Dam in Bagamati Province, Nepal

Dhap Dam (धाप बांध) is a concrete faced rockfill dam located in Bagmati Province of Nepal. The dam is 24 m high and 175 m wide. It can store 850,000 m^{3} of water when full.

== Description ==
There are three saddle dams in conjunction with the main dam to retain the water within the reservoir. The dam is owned by Bagmati River Basin Improvement Project under the Nepal government.

The main purpose of the dam is to improve water quality and provide water security in the Bagmati River basin. It is done by allowing continuous flow in the Bagmati river in dry seasons. It is proposed to release 0.4 m^{3}/s of flow in the dry season and additional flows in the festival seasons as necessary. It will also help to control flood in monsoon.

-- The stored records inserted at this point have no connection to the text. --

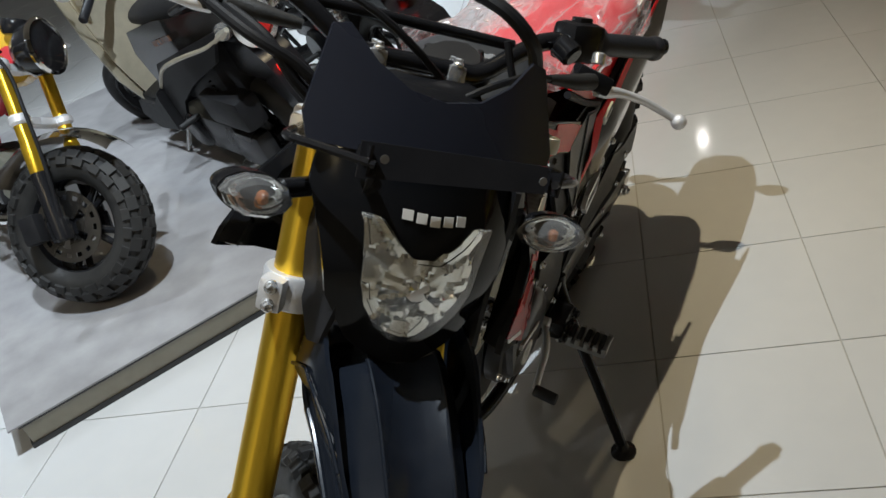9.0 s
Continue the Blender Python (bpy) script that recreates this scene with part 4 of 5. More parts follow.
for q in (-0.46, 0.46, -0.985, 0.985):
    line_ = []
    for i, (f, s, hw, top) in enumerate(rows[1:-1], 1):
        a, b = rows[i - 1], rows[i + 1]
        d = Vector((b[0] - a[0], b[1] - a[1])).normalized()
        h = float(np.interp(q, [p[0] for p in top], [p[1] for p in top]))
        line_.append(S(f - d.y * h, hw * q, s + d.x * h))
    sp("mudguard_crease", tube(line_, 0.0028 if abs(q) < 0.9 else 0.0035, 8), FENDM, "raised edge along the mudguard")
for sd in (-1, 1):
    def wing_w(u, v):
        """Side wing: creased along a fold that rises to a knee and runs on forwards."""
        fold = float(np.interp(u, (0.085, 0.141, 0.178, 0.235, 0.30), (0.879, 0.900, 0.893, 0.868, 0.825)))
        d = v - fold
        return sd * (0.0965 - (0.16 * d if d > 0 else -0.30 * d) - 0.17 * max(0.0, u - 0.17))

    stay = sheet([(0.080, 0.978), (0.110, 0.964), (0.153, 0.944), (0.190, 0.918), (0.225, 0.886), (0.262, 0.850), (0.285, 0.822), (0.275, 0.800), (0.214, 0.834), (0.151, 0.862), (0.089, 0.874), (0.086, 0.925)], wing_w, 0.005, 0.012, roll=0.002, to=lambda u, v, w: S(u, w, v))
    fold_ = [(0.088, 0.880), (0.115, 0.891), (0.141, 0.900), (0.160, 0.897), (0.178, 0.893), (0.207, 0.881), (0.235, 0.868), (0.262, 0.849)]
    sp("wing_crease", tube([S(u, wing_w(u, v) + sd * 0.0015, v) for u, v in fold_], 0.0024, 8), FENDM, "sharp fold along the side wing")
    sp("mudguard_side", stay, FENDM, "folded side wing of the front mudguard")


# headlamp mask
def mask_f(l, s):
    return 0.205 - 3.6 * l * l - 0.9 * max(0, 1.03 - s) ** 1.0 * 0.35 - 0.25 * max(0, s - 1.09)


HALF = [(0.070, 1.098), (0.052, 1.098), (0.034, 1.078), (0.012, 1.061)]
LOWER = [(0.063, 1.062), (0.060, 1.030), (0.050, 1.002), (0.036, 0.983), (0.018, 0.970)]
HL = HALF + [(-l, s) for l, s in HALF[::-1]] + [(-l, s) for l, s in LOWER] + [(0.0, 0.966)] + LOWER[::-1]
MASK = [(-0.118, 1.155), (0.118, 1.155), (0.124, 1.110), (0.108, 1.060), (0.090, 0.995), (0.060, 0.950), (0.025, 0.925), (-0.025, 0.925), (-0.060, 0.950), (-0.090, 0.995), (-0.108, 1.060), (-0.124, 1.110)]
mask = sheet(MASK, lambda l, s: mask_f(l, s) - 0.008, 0.006, 0.018, roll=0.005, to=lambda l, s, w: S(w, l - 0.010, s))
sp("headlamp_mask", mask, GLOSS, "glossy black headlamp mask")
rnd = random.Random(7)
tilt = {(i, j): (rnd.uniform(-0.4, 0.4), rnd.uniform(-0.3, 0.3), rnd.uniform(-0.001, 0.002)) for i in range(-20, 21) for j in range(0, 8)}


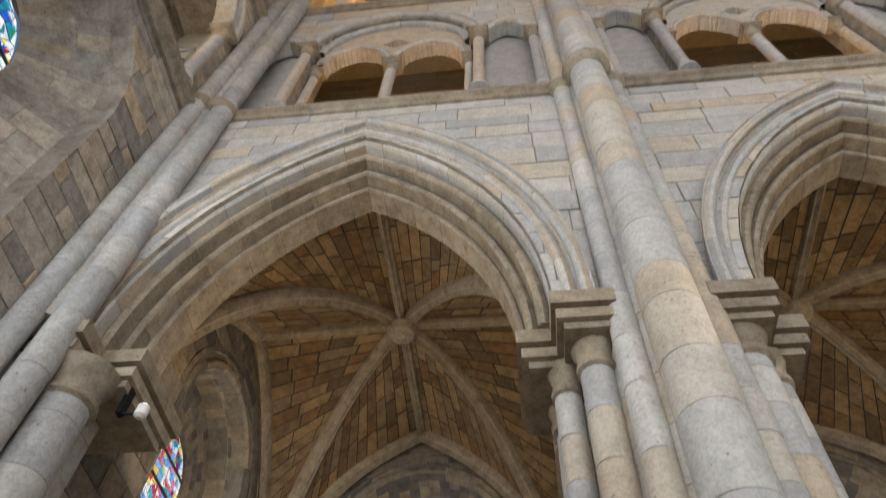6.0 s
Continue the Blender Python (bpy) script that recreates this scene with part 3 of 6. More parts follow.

The project is funded by Asian Development Bank as part of Bagmati River Basin Improvement Program (BRBIP) a program envisioned to help combat climate change. The main civil contractor is a joint venture of Guangzhou, Lama and Raman construction. The contract is executed by Project Management and Construction Supervision Consultancy. The construction was scheduled to be complete in October 2021 but was delayed, before being inaugurated in 2023.

== Related projects ==
Another 100m high dam, Nagmati Dam is planned to be constructed in tandem with the Dhap dam in the next stage.